Village in West Yorkshire, England

East Morton is a village in the civil parish of Keighley, in the Bradford district, in the county of West Yorkshire, England. It lies 3 km north of Bingley and 4 km east of Keighley. The small hamlet of West Morton lies 1 mi to the north west. The village has a population of 1,169 according to the 2011 census.

== History ==

The place name Morton historically indicated a marsh or moor settlement. East and West Morton, together with Riddlesden and a large area of Rombalds Moor, formed the chapelry of Morton in the ancient parish of Bingley in the West Riding of Yorkshire. The chapelry became the parish of Morton by an act of Parliament in 1846, and in 1866 became a civil parish. The civil parish was abolished in 1938 and absorbed into the civil parish and municipal borough of Keighley, itself abolished in 1974 and absorbed into the City of Bradford Metropolitan District in the new county of West Yorkshire. The civil parish of Keighley, including East and West Morton, was reconstituted in 2002 with a town council.

== Geography ==
East Morton is situated on the northern side of the Airedale valley. The village is bounded to the north by Rombalds Moor, and to the east by woodland around Morton Beck, a tributary to the River Aire, some 1.5 mi to the south.

== Landmarks ==

East Morton has a Public House called the Busfeild Arms named after the local Busfeild family who lived in the area in the 19th century, hence the apparent misspelling of the name. There is also a Church of England Primary School and St. Luke's church dating back to 1851, when it was consecrated for worship.

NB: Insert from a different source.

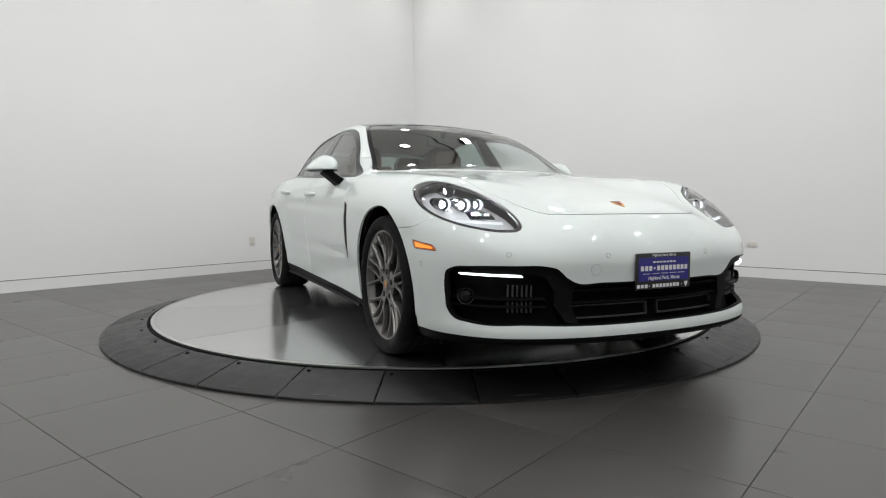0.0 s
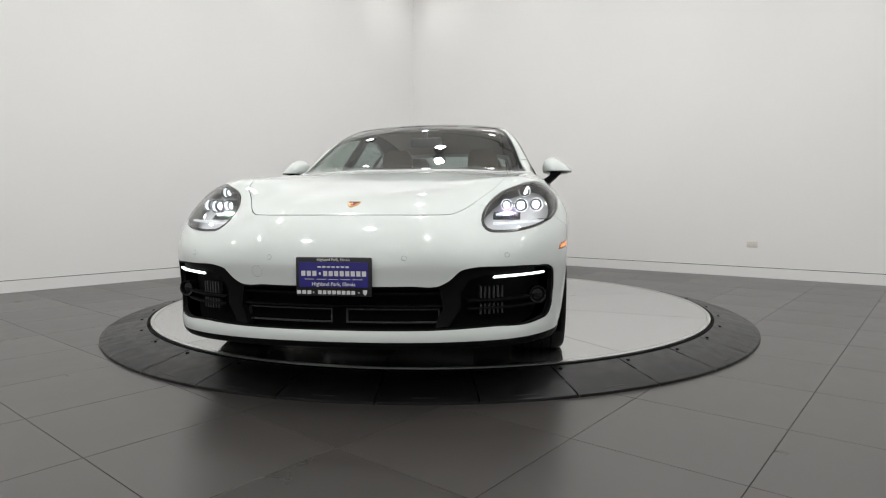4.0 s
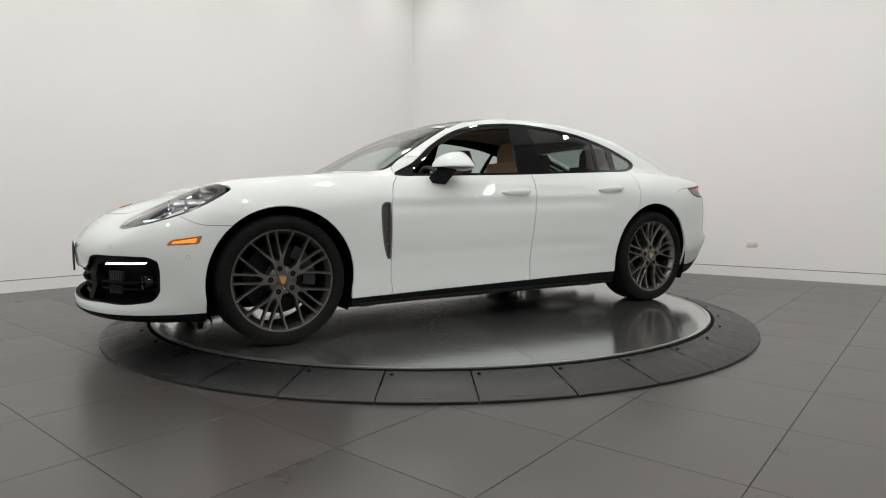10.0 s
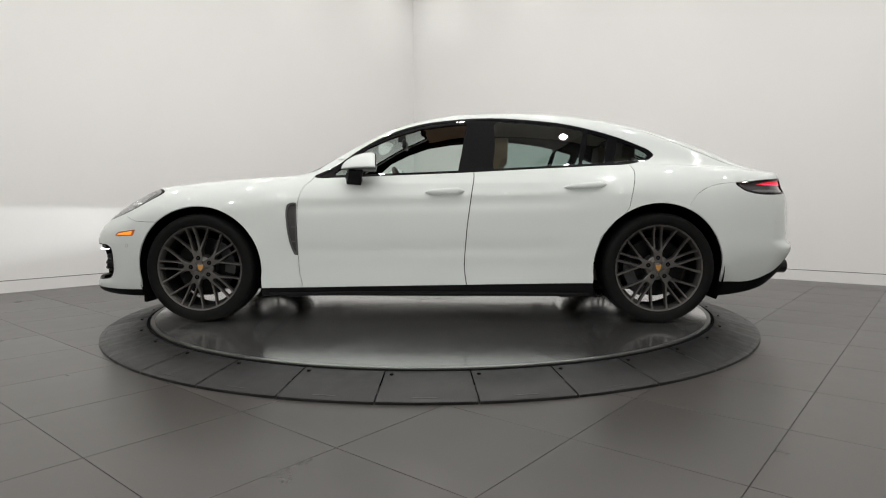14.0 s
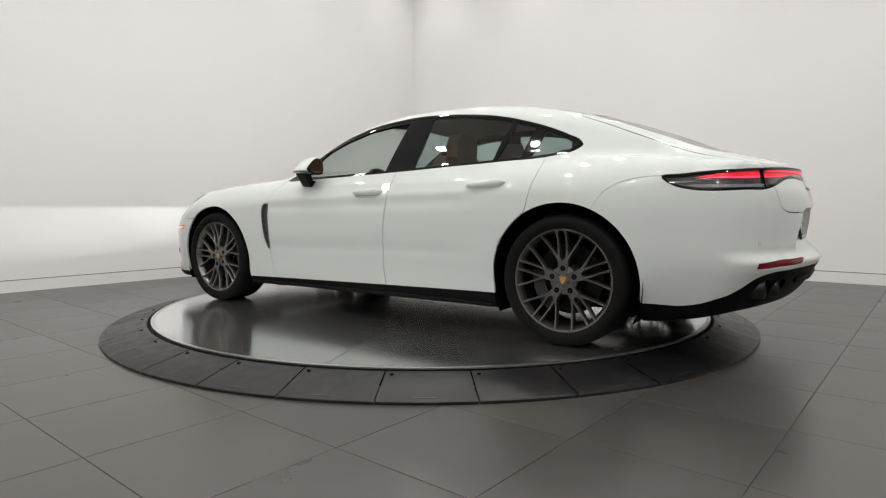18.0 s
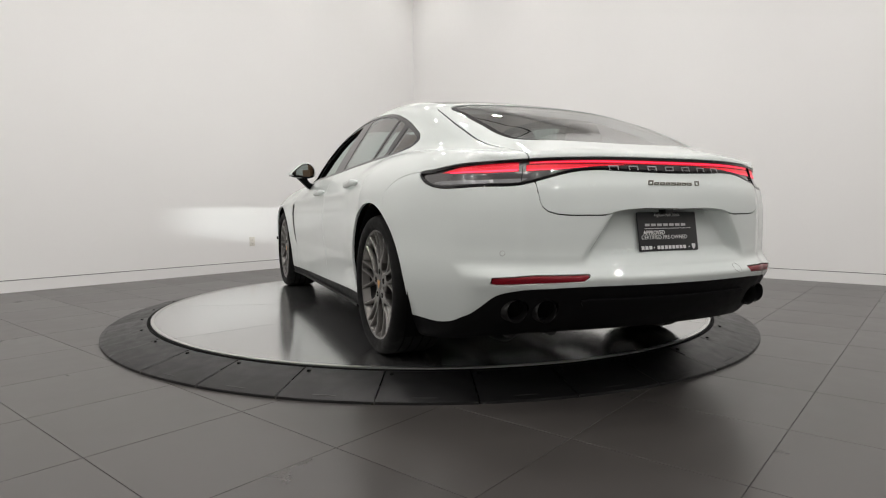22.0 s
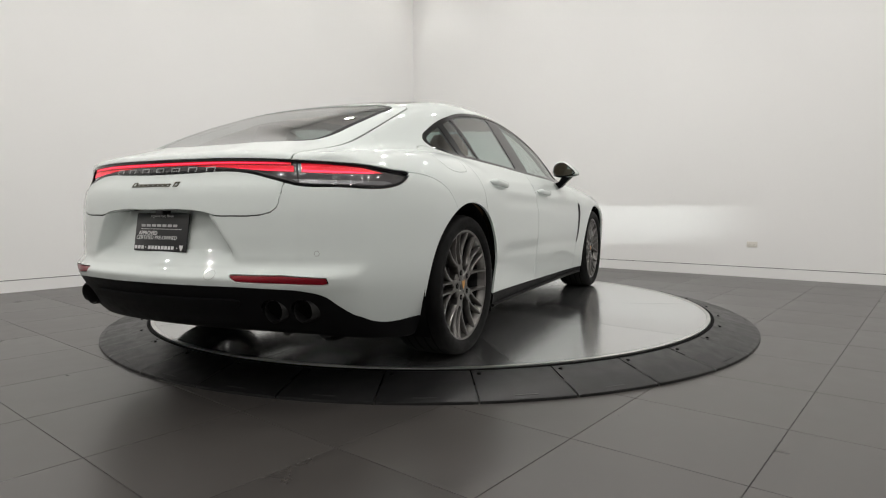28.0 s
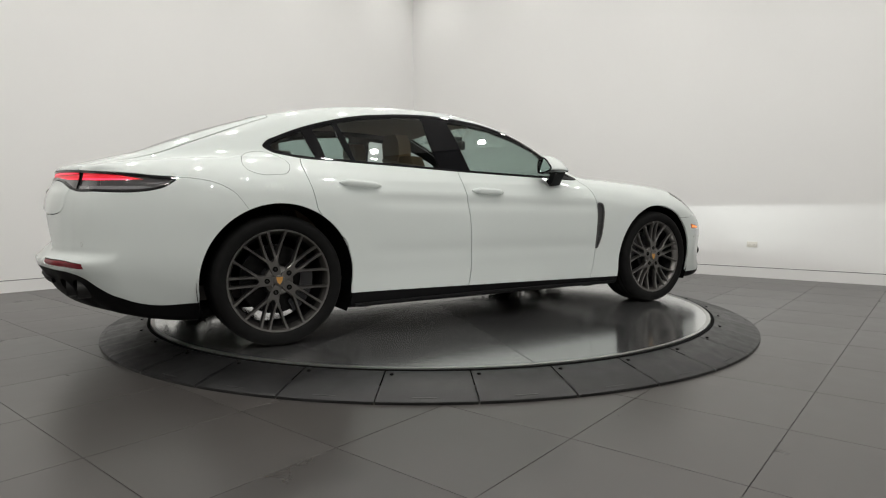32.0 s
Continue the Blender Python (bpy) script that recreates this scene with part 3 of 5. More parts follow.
M_MARK = mat("model_mark_silver", (0.10, 0.095, 0.075), 0.35, metal=0.6)
M_CHROME = mat("chrome", (0.75, 0.75, 0.76), 0.12, metal=1.0)
M_GOLD = mat("gold_badge", (0.62, 0.32, 0.09), 0.35, metal=0.6)
M_SILVER = mat("silver_letters", (0.55, 0.55, 0.56), 0.3, metal=0.8)
M_LEATHER = mat("tan_leather", (0.27, 0.155, 0.085), 0.55, vary=0.08, scale=12, bump=0.15, bump_scale=160)
M_DARKTRIM = mat("dark_leather", (0.035, 0.028, 0.024), 0.6, vary=0.1, scale=20)
M_BEIGE = mat("beige_lining", (0.42, 0.36, 0.30), 0.85, vary=0.05, scale=20)
M_AMBER = mat("amber_lens", (0.75, 0.22, 0.02), 0.2, coat=1.0, glow=(1.0, 0.30, 0.01), glow_strength=0.9)
M_AMBERDIM = mat("amber_edge", (0.50, 0.12, 0.012), 0.25, coat=1.0)
M_REDREFLEX = mat("red_reflector", (0.17, 0.003, 0.010), 0.3, coat=0.15, spec=0.2)
M_REDGLOW = mat("red_lamp", (0.5, 0.01, 0.02), 0.3, glow=(1.0, 0.006, 0.030), glow_strength=0.42)
M_REDCORE = mat("red_lamp_core", (0.5, 0.02, 0.04), 0.3, glow=(1.0, 0.03, 0.09), glow_strength=1.9)
M_REDDIM = mat("red_lens", (0.10, 0.004, 0.008), 0.2, coat=1.0)
M_SMOKE = mat("smoked_lens", (0.045, 0.042, 0.044), 0.18, coat=1.0)
M_GREYLENS = mat("grey_lens_strip", (0.22, 0.22, 0.23), 0.25, metal=0.5, coat=1.0)
M_HEADGLOW = mat("headlight_led", (0.9, 0.9, 0.9), 0.3, glow=(0.93, 0.98, 1.0), glow_strength=6.0)
M_HEADSOFT = mat("headlight_lens_lit", (0.8, 0.82, 0.84), 0.25, glow=(0.93, 0.98, 1.0), glow_strength=0.55)
M_DRL = mat("daylight_strip", (0.9, 0.9, 0.9), 0.3, glow=(0.90, 1.0, 0.97), glow_strength=2.6)
M_HLBASE = mat("headlight_base", (0.80, 0.81, 0.82), 0.35, metal=0.1, coat=0.5)
M_PLATE_BLUE = mat("blue_plate", (0.018, 0.014, 0.20), 0.35, coat=0.4, vary=0.08, scale=20)
M_PLATE_BLACK = mat("black_plate", (0.012, 0.012, 0.014), 0.35, coat=0.3)
M_LETTER = mat("white_lettering", (0.72, 0.72, 0.72), 0.5)
M_STICKER = mat("paper_sticker", (0.75, 0.75, 0.73), 0.7)


def glass_material(name, tint, facing=0.07, rise=2.7):
    """Thin pane: clear, with gloss that grows towards grazing view."""
    m = bpy.data.materials.new(name)
    m.use_nodes = True
    nt = m.node_tree
    nt.nodes.remove(nt.nodes["Principled BSDF"])
    out = nt.nodes["Material Output"]
    clear, shine, mix, lw, power, lift = (nt.nodes.new(k) for k in ("ShaderNodeBsdfTransparent", "ShaderNodeBsdfGlossy", "ShaderNodeMixShader", "ShaderNodeLayerWeight", "ShaderNodeMath", "ShaderNodeMath"))
    clear.inputs[0].default_value = (*tint, 1)
    shine.inputs["Roughness"].default_value = 0.012
    lw.inputs["Blend"].default_value = 0.5
    power.operation, power.inputs[1].default_value = "POWER", rise
    lift.operation = "MULTIPLY_ADD"
    lift.inputs[1].default_value, lift.inputs[2].default_value = 0.92 - facing, facing
    nt.links.new(lw.outputs["Facing"], power.inputs[0])
    nt.links.new(power.outputs[0], lift.inputs[0])
    nt.links.new(lift.outputs[0], mix.inputs[0])
    nt.links.new(clear.outputs[0], mix.inputs[1])
    nt.links.new(shine.outputs[0], mix.inputs[2])
    nt.links.new(mix.outputs[0], out.inputs[0])
    return m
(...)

East Morton has grown substantially in recent years, with several new housing developments, including Waterside Fold which adjoins the Leeds and Liverpool Canal at the southern end of the village. The village also incorporates the Fardew golf course and a recreational playground.

==Transport==
The village is approximately 1.5 mi from Crossflatts railway station. Bus services K17 and K19 link the village with Keighley and Bingley Monday to Saturday, with financial assistance from West Yorkshire Metro. The A650 relief road provides a nearby road link to the rest of the Aire valley.